- **What is needed**
No images are to be carried over; print all other material exactly as it stands.
___ Records to use
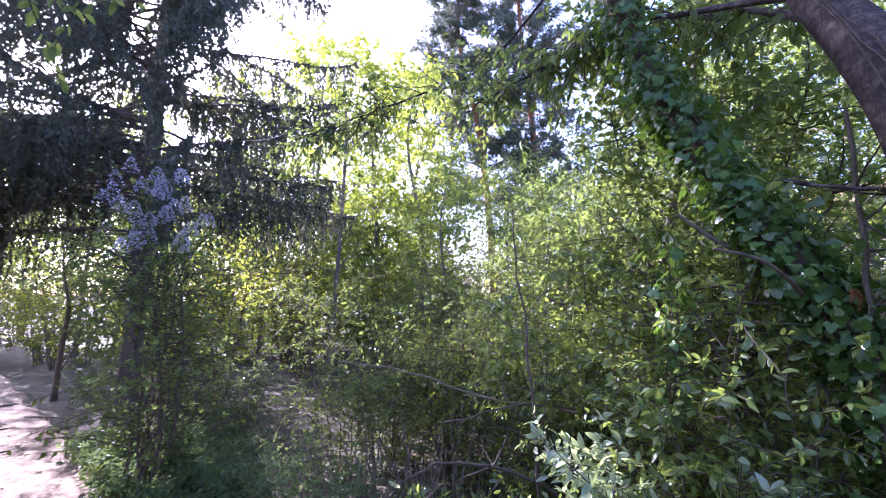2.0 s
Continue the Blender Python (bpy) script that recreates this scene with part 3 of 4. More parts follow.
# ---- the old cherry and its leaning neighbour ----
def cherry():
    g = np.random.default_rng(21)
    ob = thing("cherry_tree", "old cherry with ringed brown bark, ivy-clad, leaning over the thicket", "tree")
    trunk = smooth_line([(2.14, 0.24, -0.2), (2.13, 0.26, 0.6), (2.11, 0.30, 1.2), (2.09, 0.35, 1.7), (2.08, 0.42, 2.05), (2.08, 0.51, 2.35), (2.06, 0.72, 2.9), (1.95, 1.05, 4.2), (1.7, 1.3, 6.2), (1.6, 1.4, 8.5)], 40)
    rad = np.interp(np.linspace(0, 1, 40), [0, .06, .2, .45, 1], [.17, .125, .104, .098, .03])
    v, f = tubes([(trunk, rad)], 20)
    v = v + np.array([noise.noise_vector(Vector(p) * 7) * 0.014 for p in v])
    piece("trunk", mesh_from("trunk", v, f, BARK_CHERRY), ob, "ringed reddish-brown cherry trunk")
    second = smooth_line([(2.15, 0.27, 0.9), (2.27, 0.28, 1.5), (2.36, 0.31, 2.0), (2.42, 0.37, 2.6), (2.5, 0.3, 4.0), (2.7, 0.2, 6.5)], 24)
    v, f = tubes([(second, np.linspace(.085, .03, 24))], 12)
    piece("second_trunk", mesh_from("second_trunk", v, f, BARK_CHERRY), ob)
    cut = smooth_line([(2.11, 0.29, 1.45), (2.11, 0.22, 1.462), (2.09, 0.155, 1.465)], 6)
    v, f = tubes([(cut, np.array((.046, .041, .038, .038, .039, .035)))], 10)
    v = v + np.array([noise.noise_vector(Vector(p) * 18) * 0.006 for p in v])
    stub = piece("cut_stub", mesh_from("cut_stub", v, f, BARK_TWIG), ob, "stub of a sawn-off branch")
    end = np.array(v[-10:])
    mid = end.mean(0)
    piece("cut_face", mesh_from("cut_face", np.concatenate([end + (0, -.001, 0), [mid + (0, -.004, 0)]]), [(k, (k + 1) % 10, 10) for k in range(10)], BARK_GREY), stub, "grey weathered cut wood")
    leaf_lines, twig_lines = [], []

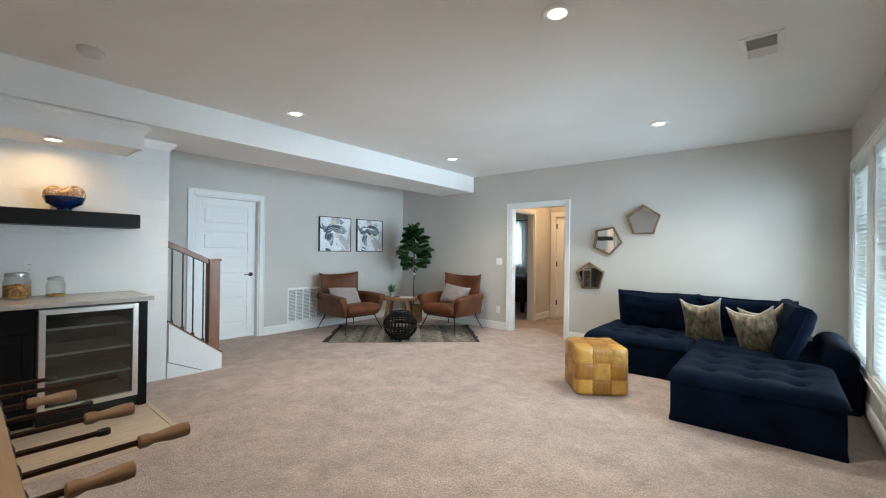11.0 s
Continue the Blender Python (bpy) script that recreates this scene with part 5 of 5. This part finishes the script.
______
- **Solution to the exercise**
2.0 s
Continue the Blender Python (bpy) script that recreates this scene with part 3 of 4. More parts follow.
# ---- the old cherry and its leaning neighbour ----
def cherry():
    g = np.random.default_rng(21)
    ob = thing("cherry_tree", "old cherry with ringed brown bark, ivy-clad, leaning over the thicket", "tree")
    trunk = smooth_line([(2.14, 0.24, -0.2), (2.13, 0.26, 0.6), (2.11, 0.30, 1.2), (2.09, 0.35, 1.7), (2.08, 0.42, 2.05), (2.08, 0.51, 2.35), (2.06, 0.72, 2.9), (1.95, 1.05, 4.2), (1.7, 1.3, 6.2), (1.6, 1.4, 8.5)], 40)
    rad = np.interp(np.linspace(0, 1, 40), [0, .06, .2, .45, 1], [.17, .125, .104, .098, .03])
    v, f = tubes([(trunk, rad)], 20)
    v = v + np.array([noise.noise_vector(Vector(p) * 7) * 0.014 for p in v])
    piece("trunk", mesh_from("trunk", v, f, BARK_CHERRY), ob, "ringed reddish-brown cherry trunk")
    second = smooth_line([(2.15, 0.27, 0.9), (2.27, 0.28, 1.5), (2.36, 0.31, 2.0), (2.42, 0.37, 2.6), (2.5, 0.3, 4.0), (2.7, 0.2, 6.5)], 24)
    v, f = tubes([(second, np.linspace(.085, .03, 24))], 12)
    piece("second_trunk", mesh_from("second_trunk", v, f, BARK_CHERRY), ob)
    cut = smooth_line([(2.11, 0.29, 1.45), (2.11, 0.22, 1.462), (2.09, 0.155, 1.465)], 6)
    v, f = tubes([(cut, np.array((.046, .041, .038, .038, .039, .035)))], 10)
    v = v + np.array([noise.noise_vector(Vector(p) * 18) * 0.006 for p in v])
    stub = piece("cut_stub", mesh_from("cut_stub", v, f, BARK_TWIG), ob, "stub of a sawn-off branch")
    end = np.array(v[-10:])
    mid = end.mean(0)
    piece("cut_face", mesh_from("cut_face", np.concatenate([end + (0, -.001, 0), [mid + (0, -.004, 0)]]), [(k, (k + 1) % 10, 10) for k in range(10)], BARK_GREY), stub, "grey weathered cut wood")
    leaf_lines, twig_lines = [], []

11.0 s
Continue the Blender Python (bpy) script that recreates this scene with part 5 of 5. This part finishes the script.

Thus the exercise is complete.